3. Protects Equipment from Damage

An isolation switch can help protect electrical equipment from potential damage caused by electrical faults, such as overcurrent, short circuits, or power surges. By disconnecting power to the equipment, an isolation switch prevents electrical surges or abnormal current from reaching sensitive machinery, thereby extending its lifespan and reducing the risk of costly repairs.

In systems like solar power installations, isolation switches are used to safely disconnect the solar panels or the inverter from the system for troubleshooting or fault isolation, ensuring that the equipment is protected from potential damage.

4. Improves System Control and Troubleshooting

Isolation switches enhance the overall control of electrical systems. By allowing specific parts of a system to be isolated, they make it easier to troubleshoot faults or perform system checks without affecting other parts of the system.

In industrial systems, isolation switches are commonly used to isolate individual machinery or production lines, enabling maintenance personnel to work on one unit without disrupting the operation of the entire plant.

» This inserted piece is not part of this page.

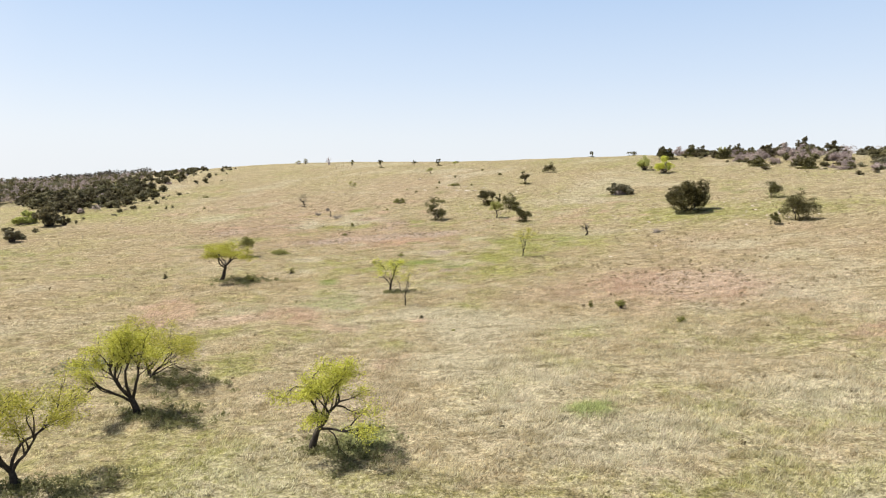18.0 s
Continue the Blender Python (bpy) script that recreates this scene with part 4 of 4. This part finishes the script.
for k in range(150):
    p = along(LIP, rng.rand()) + rng.normal(0, 0.9, 2) - np.array([0.5, 0.87]) * 4.0 * rng.rand() ** 3
    rock(*p, rng.uniform(0.3, 0.85) * (1.9 if k % 5 == 0 else 1.0), rng, "flat pale limestone slab of the broken ledge", "slabs of the limestone ledge", 0.45)
LEDGES = (((44, 113), 7, 1.2, 22), ((53, 101), 7, 2.0, 22), ((16, 166), 14, 1.6, 24), ((37, 138), 9, 1.6, 20), ((48, 112), 4, 1.5, 10), ((-3, 174), 8, 1.4, 12), ((47, 85), 2.5, 9.0, 24), ((-64, 178), 9, 2.5, 14), ((-98, 190), 16, 9, 20), ((26, 78), 10, 9, 16))
for (x, y), a, b, count in LEDGES:
    for k in range(count):
        rock(x + rng.normal(0, a * 0.6), y + rng.normal(0, b * 0.6), rng.uniform(0.15, 0.6) * (0.7 if x < 0 else 1), rng, "pale limestone rock lying on bare stony ground", "limestone rocks on the ledges")

CHALK = (LIP, 420, 1.1), (((49, 93), (48.2, 82.3), (45.9, 70), (44, 58)), 170, 0.35), (((50.8, 95), (50.2, 83), (48.1, 71)), 90, 0.3), (((4, 152), (15, 151.5), (27, 150)), 30, 0.6)
m_gravel, nt, b = material("pale_gravel", 0.9)
geo = nt.nodes.new("ShaderNodeNewGeometry")
nt.links.new(ramp(nt, geo.outputs["Random Per Island"], [(0.0, (0.22, 0.165, 0.125)), (0.6, (0.335, 0.27, 0.22)), (1.0, (0.47, 0.40, 0.34))]), b.inputs["Base Color"])
bump(nt, b, tex_noise(nt, 40.0, 3.0, 0.7), 0.5, 0.01)

# x, y, spread along, spread across, turn, count
GRAVEL = ((-63, 140.3, 6.4, 2.2, 38, 15000), (-55.2, 145.9, 4.2, 1.9, 38, 6500), (-82.4, 142.4, 3.2, 3.2, 40, 3000), (-24, 124.5, 5, 5.5, 30, 3600), (-79, 148.5, 3, 2.3, 40, 700), (-64, 152.5, 1.6, 1.7, 40, 900), (-63, 149, 1.3, 1.4, 40, 700), (-69.4, 154.6, 1.9, 1.6, 40, 900), (25, 80, 13, 11, 60, 300), (44, 104, 13, 5, -20, 900), (7, 168, 20, 2.6, -50, 1300), (33, 133, 18, 3, -48, 1200), (46, 82, 3, 12, 0, 700), (-75, 157, 5, 2.5, 20, 400), (-62, 165, 24, 24, 0, 900), (-30, 110, 40, 30, 0, 900))
pos, rad = [], []
for x, y, a, b, turn, count in GRAVEL:
    c, s = math.cos(radians(turn)), math.sin(radians(turn))
    u, v = rng.normal(0, 0.62 * a, count), rng.normal(0, 0.62 * b, count)
    pos.append(np.c_[x + u * c - v * s, y + u * s + v * c])
    rad.append(0.011 + 0.044 * rng.rand(count) ** 4 + (0.08 * rng.rand(count)) * (rng.rand(count) > 0.99))
# stones that show in bands over the upper slope
sx, sy = rng.uniform(-115, 25, 16000), rng.uniform(138, 222, 16000)
show = rng.rand(16000) < 0.9 * ease((field(sx + 0.5 * sy, sy, 7, 33) * field(sx, sy, 22, 34) - 0.30) / 0.35)
pos.append(np.c_[sx[show], sy[show]])
rad.append(0.035 + 0.14 * rng.rand(show.sum()) ** 3)
plain = sum(len(p) for p in pos)
for line, count, spread in CHALK:
    pos.append(np.array([along(line, t) for t in rng.rand(4 * count)]) + rng.normal(0, spread, (4 * count, 2)))
    rad.append(0.035 + 0.15 * rng.rand(4 * count) ** 3)
pos, rad = np.concatenate(pos), np.concatenate(rad)
corner = np.array([(1, 0, 0), (0.3, 0.95, 0), (-0.8, 0.6, 0), (-0.8, -0.6, 0), (0.3, -0.95, 0), (0.2, 0.1, 0.62), (-0.3, -0.1, 0.55)])
tris = np.array([(0, 1, 5), (1, 2, 6), (1, 6, 5), (2, 3, 6), (3, 4, 6), (4, 5, 6), (4, 0, 5)])
n = len(pos)
ang = rng.uniform(0, 6.283, n)
shape = corner[None] * rng.uniform(0.65, 1.35, (n, 7, 1))
rot = np.stack([shape[..., 0] * np.cos(ang)[:, None] - shape[..., 1] * np.sin(ang)[:, None], shape[..., 0] * np.sin(ang)[:, None] + shape[..., 1] * np.cos(ang)[:, None], shape[..., 2]], -1)
base = np.c_[pos, ground_z(pos[:, 0], pos[:, 1]) + micro(pos[:, 0], pos[:, 1])]
v = base[:, None] + rot * rad[:, None, None]
f = tris[None] + 7 * np.arange(n)[:, None, None]
f = f.reshape(-1, 3)
tagged(soup("gravel", v[:plain].reshape(-1, 3), f[: 7 * plain], m_gravel), "loose pale limestone gravel on bare soil", "gravel", kind="stuff")
tagged(soup("chalk_stones", v[plain:].reshape(-1, 3), f[: 7 * (n - plain)], m_stone), "white broken limestone along ledge and old track", "stones", kind="stuff")

# ---- fence posts along the old track
rng = np.random.RandomState(61)
for k in range(13):
    p = along(((-88, 116), (-111, 150), (-140, 186)), k / 12) + rng.normal(0, 0.25, 2)
    root = stand("fence_post", *p)
    tagged(root, "thin weathered fence post standing in dry grass", "fence post", "fence posts along the track")
    soup("post", *tube(bent(rng, (0, 0, -0.2), (rng.normal(0, 0.03), rng.normal(0, 0.03), rng.uniform(0.4, 0.6)), 4, 0, 0.01), (0.035, 0.033, 0.03, 0.028), 6), m_deadwood, root)

# ---- weeds: dark little tufts scattered over the pasture
rng = np.random.RandomState(71)
xs, ys = rng.uniform(-108, 55, 9000), rng.uniform(28, 205, 9000)
keep = rng.rand(9000) < 0.12 + 0.5 * field(xs, ys, 9, 11) ** 2 + 0.8 * cover(xs, ys)[:, 1]
xs, ys = xs[keep], ys[keep]
# and thick on the bare stony strips
for x, y, a, b, turn in ROCKY[:9]:
    count = int((9 if x < -75 else 4) * a * b) + 6
    u, v, q = rng.normal(0, 0.75 * a, count), rng.normal(0, 0.75 * b, count), radians(turn)
    xs, ys = np.r_[xs, x + u * math.cos(q) - v * math.sin(q)], np.r_[ys, y + u * math.sin(q) + v * math.cos(q)]
ux, uy = rng.uniform(-125, 15, 5200), rng.uniform(128, 222, 5200)
hit = rng.rand(5200) < 0.1 + 0.9 * field(ux, uy, 6, 35) ** 3
xs, ys = np.r_[xs, ux[hit]], np.r_[ys, uy[hit]]
xs, ys = np.r_[xs, rng.uniform(-10, 52, 160)], np.r_[ys, rng.uniform(40, 120, 160)]
m = 22
w = np.r_[np.zeros(len(xs) - 160), rng.uniform(0.05, 0.22, 160)] + 0.05 + 0.11 * rng.rand(len(xs)) ** 3 + 0.16 * rng.rand(len(xs)) * (rng.rand(len(xs)) > 0.92)
c = np.stack([xs, ys, ground_z(xs, ys)], -1)[:, None] + np.abs(rng.normal(0, 1, (len(xs), m, 3))) * np.sign(rng.normal(0, 1, (len(xs), m, 3)) + (0, 0, 9)) * w[:, None, None] * (0.8, 0.8, 0.9)
v, f = leaves(rng, c.reshape(-1, 3), 0.042, 2.2)
m_weed = leaf_material("weed_leaf", (0.13, 0.10, 0.055), (0.30, 0.235, 0.135), 0.25)
tagged(soup("weeds", v, f, m_weed), "small dark weeds dotted over the pasture", "weeds", kind="stuff")

# ---- sage: low grey-green herbs in their own patches
m_sage = leaf_material("sage_leaf", (0.18, 0.185, 0.10), (0.36, 0.355, 0.21), 0.3)
xs, ys = [], []
for x, y, a, b, turn in SAGEY:
    count = int(9 * a * b) + 30
    u, v, q = rng.normal(0, 0.5 * a, count), rng.normal(0, 0.5 * b, count), radians(turn)
    xs.append(x + u * math.cos(q) - v * math.sin(q))
    ys.append(y + u * math.sin(q) + v * math.cos(q))
xs, ys = np.concatenate(xs), np.concatenate(ys)
m = 34
w = rng.uniform(0.12, 0.30, len(xs))
d = rng.normal(0, 1, (len(xs), m, 3)) * (0.75, 0.75, 0.5)
d[..., 2] = np.abs(d[..., 2])
v, f = leaves(rng, (np.stack([xs, ys, ground_z(xs, ys)], -1)[:, None] + d * w[:, None, None]).reshape(-1, 3), 0.05, 2.2)
tagged(soup("sage", v, f, m_sage), "low grey-green sage growing in patches", "herbs", kind="stuff")

# ---- rank green grass in the shade of the mesquites
m_rank = leaf_material("rank_grass", (0.15, 0.155, 0.06), (0.36, 0.345, 0.16), 0.4)
rng = np.random.RandomState(76)
feet = []
for x, y, w, h, *rest in MESQUITES + MESQUITES_FAR:
    n = int(15 * w)
    feet.append(np.c_[x + 0.42 * w + rng.normal(0, 0.27 * w, n), y + 0.08 * w + rng.normal(0, 0.2 * w, n), rng.uniform(0.5, 1.0, n) * min(1.2, 0.34 * h)])
    feet.append(np.c_[x + rng.normal(0, 0.25, 9), y + rng.normal(0, 0.25, 9), rng.uniform(0.5, 0.9, 9)])
feet = np.concatenate(feet)
n, m = len(feet), 44
az, out, up_by = rng.uniform(0, 6.283, (n, m)), rng.rand(n, m), rng.uniform(0.25, 1.0, (n, m))
c = np.stack([feet[:, None, 0] + np.cos(az) * out * 0.24, feet[:, None, 1] + np.sin(az) * out * 0.24, (ground_z(feet[:, 0], feet[:, 1]))[:, None] + up_by * (1 - 0.5 * out) * 0.32 * feet[:, None, 2]], -1)
v, f = leaves(rng, c.reshape(-1, 3), 0.035, 3.2)
tagged(soup("rank_grass", v, f, m_rank), "rank dark green grass in the shade of trees", "grass", kind="stuff")

# ---- bleached branches fallen in the grass
for k, (x, y, span) in enumerate(((-23.3, 83.8, 0.9), (-23.7, 81.4, 0.6), (-4.9, 98.6, 1.3), (-5.3, 98.2, 1.0), (-4.4, 98.9, 0.9))):
    rng2 = np.random.RandomState(900 + k)
    root = stand("fallen_branch", x, y)
    tagged(root, "bleached bare branch fallen in the grass", "branch", "fallen bleached branches")
    az = rng2.uniform(0, 6.28)
    end = np.array([math.cos(az), math.sin(az), 0.12]) * span
    line = bent(rng2, -0.5 * end + (0, 0, 0.08), 0.5 * end + (0, 0, 0.14), 7, 0.22, 0.06)
    soup("stem", *tube(line, np.linspace(0.028, 0.01, 7), 5), m_deadwood, root)
    for q in range(3):
        a = line[rng2.randint(2, 6)]
        soup("twig", *tube(bent(rng2, a, a + rng2.normal(0, 0.2, 3) * span + (0, 0, 0.08), 4), np.linspace(0.012, 0.004, 4), 4), m_deadwood, root)

# ---- grass: bent blades in tufts, thickest along the shallow valley that the place opens on
rng = np.random.RandomState(81)
spine = ((3, 34), (-2, 62), (-8, 90), (-22, 106), (-42, 122), (-60, 140), (-74, 158))
count = 360000
t = rng.rand(270000)
sp = np.asarray(spine, float)
seg = np.r_[0, np.cumsum(np.linalg.norm(np.diff(sp, axis=0), axis=1))]
px, py = np.interp(t * seg[-1], seg, sp[:, 0]), np.interp(t * seg[-1], seg, sp[:, 1])
gx2 = np.r_[px + rng.normal(0, 13, 270000), rng.uniform(-108, 50, 90000)]
gy2 = np.r_[py + rng.normal(0, 9, 270000), rng.uniform(26, 205, 90000)]
cov = cover(gx2, gy2)
clump = ease((0.55 * field(gx2, gy2, 1.1, 12) + 0.45 * field(gx2, gy2, 0.55, 13) - 0.36) / 0.28)
keep = rng.rand(count) < (0.4 + 0.6 * clump) * (1 - 0.45 * cov[:, 1])
clump = clump[keep]
gx2, gy2, cov = gx2[keep], gy2[keep], cov[keep]
n, k = len(gx2), 5
gz = ground_z(gx2, gy2) + micro(gx2, gy2)
foot = np.stack([gx2, gy2, gz - 0.03], -1)[:, None] + rng.normal(0, 0.07, (n, k, 3)) * (1, 1, 0)
tall = (0.04 + 0.14 * clump * (0.4 + field(gx2, gy2, 4.0, 14)) + 0.05 * rng.rand(n))[:, None] * rng.uniform(0.7, 1.2, (n, k))
az = rng.uniform(0, 6.283, (n, k))
wind = np.array([0.24, 0.13])
tip = foot + np.stack([(np.cos(az) * 0.5 + wind[0]) * tall, (np.sin(az) * 0.5 + wind[1]) * tall, 0.9 * tall], -1)
az2 = rng.uniform(0, 6.283, (n, k))
half = np.stack([np.cos(az2), np.sin(az2), 0 * az2], -1) * (0.007 + 0.03 * tall)[..., None]
v = np.stack([foot - half, foot + half, tip], 2).reshape(-1, 3)
f = np.arange(len(v)).reshape(-1, 3)
grass = soup("grass", v, f, m_grass, cover_of=np.repeat(cov, 3 * k, axis=0), tint_of=np.repeat(tints(gx2, gy2), 3 * k, axis=0))
tagged(grass, "tufts of dry straw-coloured and green grass", "grass", kind="stuff")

5. Ensures Compliance with Electrical Safety Codes

Electrical safety codes and regulations often mandate the installation of isolation switches in certain applications to comply with national and international standards. For example, the National Electrical Code (NEC) in the United States and IEC standards globally require isolation switches for specific equipment and circuits to ensure safe operation.

By ensuring that isolation switches are installed and properly maintained, electrical installations can meet regulatory requirements and avoid legal and safety risks.

Conclusion

An isolation switch is a vital component in ensuring electrical safety, offering protection for both people and equipment. By allowing safe disconnection of electrical circuits during maintenance, repairs, or fault conditions, isolation switches minimize the risk of electrical shock, fires, and equipment damage. They also help to ensure compliance with electrical codes and improve overall system control and troubleshooting.